David brought us back to Kurisa Moya before lunch time and we ate on the deck overlooking the rain forest.  There are maps of the walking trails on the property in the cabin so we set out to do a couple of the walks.  There is one that started right behind our cabin called “Birder’s Loop” that we did first.  It was frustrating as we could hear the birds up in the trees but they wouldn’t come down closer.  It was still pretty misty too.  Then we did another trail called Umsenge Forest Walk that led us through more forest trails and this time we saw some Samango monkeys frolicking in the trees. 

The walk ended at the farm house.  Since there were no other guests around and most of the staff had gone off to vote (there was an election that day), we just sat on the veranda enjoying the view and watching for any birds that happened by.  I did manage to get some better photos this time!  Still no Cape Parrots, but we did see some beautiful sunbirds.  Lisa, the manager came back and let me use her computer to check my flights and the weather the next day.  It was still going to be drizzly but since we only had one more day in Magoebaskloof, we had to go for it. 
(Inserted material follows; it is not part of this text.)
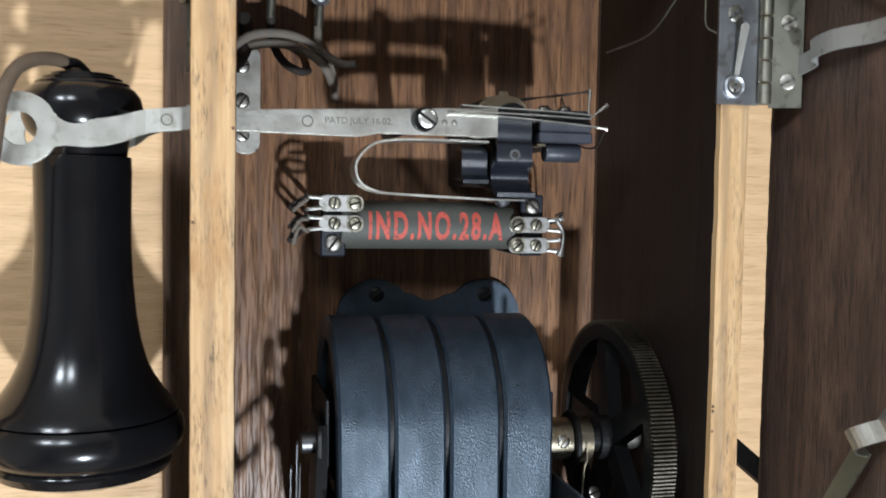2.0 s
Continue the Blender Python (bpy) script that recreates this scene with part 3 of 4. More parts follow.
part("tail_cap", turned([(0.1135, 0), (0.1135, 0.0150)] + [((h - 1.39) * 0.962, r) for h, r in capp] + [(0.1449, 0)], (RX, RY, 1.3912), (0, 0, 1), 64), "ebonite", rec, "rounded black tail cap", True)

cord = thing("receiver_cord", (-0.018, 0.09, 1.265), "brown braided cloth receiver cord hanging in a loop", "cord")
part("braid", cable([(-0.050, 0.058, 1.5355), (-0.055, 0.054, 1.5390), (-0.062, 0.046, 1.5385), (-0.0680, 0.040, 1.5340), (-0.0715, 0.035, 1.524), (-0.0730, 0.034, 1.512), (-0.0768, 0.037, 1.488), (-0.0815, 0.039, 1.449), (-0.0865, 0.041, 1.414), (-0.0945, 0.041, 1.379), (-0.105, 0.043, 1.337), (-0.1057, 0.022, 1.3129), (-0.1036, 0.022, 1.2933), (-0.0982, 0.024, 1.2778), (-0.0904, 0.024, 1.2619), (-0.0804, 0.025, 1.2523), (-0.0695, 0.028, 1.249), (-0.0587, 0.034, 1.2493), (-0.0492, 0.049, 1.2537), (-0.0364, 0.064, 1.2587), (-0.0246, 0.072, 1.2617), (-0.0187, 0.079, 1.2683), (-0.015, 0.092, 1.285)], 0.0024, 12, 8, None, None, 0.08), "cloth", cord, "", True)

part("cord_tip", cable([(-0.0490, 0.0595, 1.5350), (-0.0515, 0.0570, 1.5380), (-0.0545, 0.0540, 1.5388)], 0.0026, 12, 5, None, (0.0030, 0.0027, 0.0023)), "black_vinyl", cord, "black cord tip", True)

# ---- switch hook ----
sw = thing("switch_hook", (0.06, DEEP, 1.52), "nickel switch hook lever with contact springs on the back panel", "switch hook")


def prong(y, bow):
    """One prong of the fork with its ring end."""
    cx, cz, R, r = -0.0672, 1.5145, 0.0125, 0.0056
    out = []
    for k in range(21):
        a = radians(28 + 304 * k / 20)
        out.append((cx + R * math.cos(a), cz + R * math.sin(a)))
    out += [(-0.0530, 1.5092), (-0.0460, 1.5088), (-0.0400, 1.5094), (-0.0360, 1.5104), (-0.0330, 1.5114), (-0.0300, 1.5126), (-0.0265, 1.5138), (-0.0220, 1.5146), (-0.0125, 1.5156), (-0.0125, 1.5236), (-0.0220, 1.5226), (-0.0265, 1.5222), (-0.0300, 1.5214), (-0.0330, 1.5206), (-0.0360, 1.5198), (-0.0400, 1.5190), (-0.0460, 1.5184), (-0.0530, 1.5188)]
    bm = sheet(out, facing(y), 0.0016, 0.0003, [(cx, cz, r)])
    bmesh.ops.triangulate(bm, faces=bm.faces[:])
    for v in bm.verts:
        x = v.co.x
        if x > -0.034:
            f = min(1, (x + 0.034) / 0.012)
            v.co.y += bow * f * f * (3 - 2 * f)
    return bm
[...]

David picked us up again at 6am and we went back to the Woodbush Forest and listened again on the ridge.  It took a while but the Cape Parrots finally made themselves heard down in the valley again.  They were basically in the same area they were yesterday.  We went back to the area and saw some Samango monkeys so I sat in the car taking photos while David walked up the road a bit.  Suddenly, he came running back.  Cape Parrots”, he said excitedly, “There in the trees!”  I followed him up the road and sure enough, there was one lonely Cape Parrot out on a limb WAAAAAAY up in a tree.  I had to really push the lens to get him!  One by one, three more Cape Parrots joined him in the tree all squawking at the top of their voices.   A few more flew in and luckily for us, some of them perched in the front of the tree so I could get some photos and videos.  Then with more shrieks to the wind, they were off.  They circled once as if to say goodbye to us, then it was off to their foraging grounds.  We waved at them to thank them for gracing us with their presence feeling immensely privileged to have seen them at all!